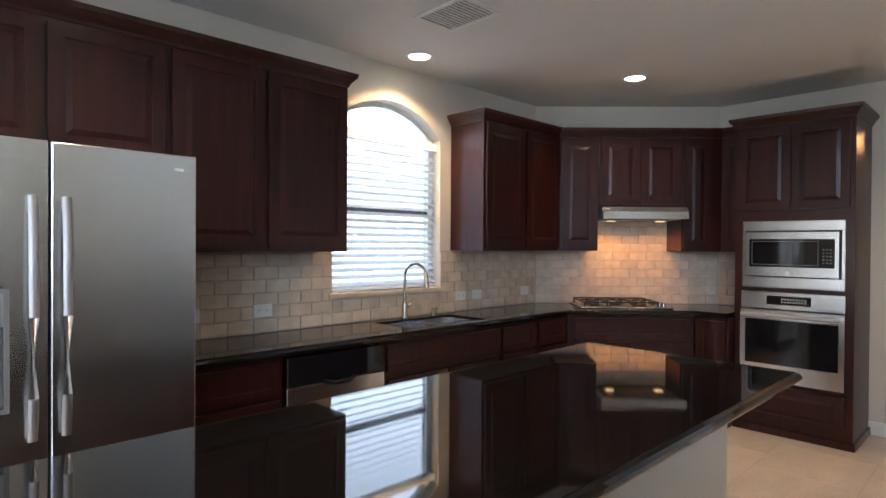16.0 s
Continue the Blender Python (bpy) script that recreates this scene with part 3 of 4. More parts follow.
def balustrade(x0, x1, y, z, newels, n_each, label, hr=1.01):
    t = thing("balustrade", pose(0, y, z), label, "railing")
    part("handrail", sweep(bmesh.new(), [(a, b + hr - .055) for a, b in RAILP], [(x0, 0), (x1, 0)]), RAIL, t)
    nw = None
    for x in newels:
        if nw is None:
            nw = part("newel_post", newel_mesh(hr + .17), RAIL, t)
            nw.matrix_basis = pose(x, 0, 0)
        else:
            again(nw, pose(x, 0, 0), t)
    b0 = None
    for xa, xb in zip(newels, newels[1:]):
        for k in range(n_each):
            m = pose(xa + (xb - xa) * (k + 1) / (n_each + 1), 0, 0)
            if b0 is None:
                b0 = part("baluster", baluster_mesh(hr - .05), WHITE, t)
                b0.matrix_basis = m
            else:
                again(b0, m, t)
    return t


balustrade(-1.03, 4.066, 5.60, LOFT + .012, (-.985, .70, 2.38, 4.02), 13, "dark oak loft railing with white turned balusters")
balustrade(-.02, 1.42, 7.02, LOFT, (.02, 1.34), 10, "dark oak foyer overlook railing with white balusters")
balustrade(-1.03, -.20, 7.02, LOFT, (-1.0, -.24), 6, "dark oak hall railing with white balusters")
balustrade(2.42, 3.6, 7.6, LOFT, (2.45, 3.5), 9, "dark oak stairhead railing with white balusters")
for x, y, zt in ((-.10, 6.95, H2), (1.45, 6.90, H2), (2.62, 8.1, H2)):
    t = thing("loft_column", pose(x, y, 0), "tan square loft column with white crown capital", "column", "loft columns")
    part("shaft", B(-.10, .10, -.10, .10, LOFT - .003, zt, bev=.006), TAN, t)
    d = zt - 2.67
    sq = [(-.10, -.10), (.10, -.10), (.10, .10), (-.10, .10)]
    part("capital", sweep(bmesh.new(), [(-.002, 2.50 + d), (.01, 2.50 + d), (.02, 2.53 + d), (.055, 2.60 + d), (.06, 2.668 + d), (-.002, 2.668 + d)], sq, True), WHITE, t)
    part("bead", sweep(bmesh.new(), [(-.002, 2.31 + d), (.012, 2.31 + d), (.016, 2.33 + d), (-.002, 2.345 + d)], sq, True), WHITE, t)
dl = thing("arched_door", pose(4.08, 9.38, LOFT), "warm stained arched door at the back of the loft", "door")
bm = bmesh.new()
dp = arc(0, .70, 1.62, 1.80, 10)
for (xa, za), (xb, zb) in zip(dp, dp[1:]):
    prism(bm, [(xa, 0), (xa, za), (xb, zb), (xb, 0)], 0, .04)
part("leaf", bm, ORANGE, dl)
for x in (.12, .40):
    part("panel", B(x, x + .2, -.008, .0, .15, 1.45, bev=.004), ORANGE, dl)


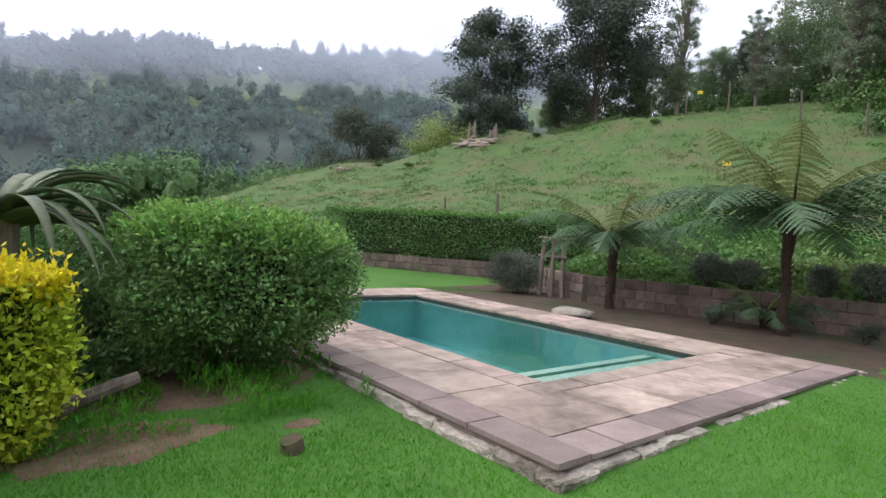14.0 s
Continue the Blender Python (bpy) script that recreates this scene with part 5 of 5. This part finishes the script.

-.-.-

| Given exercise |
Find the word "scene" in the data and copy out each line where it turns up.

| Task answer |
Continue the Blender Python (bpy) script that recreates this scene with part 3 of 4. More parts follow.
Continue the Blender Python (bpy) script that recreates this scene with part 5 of 5. This part finishes the script.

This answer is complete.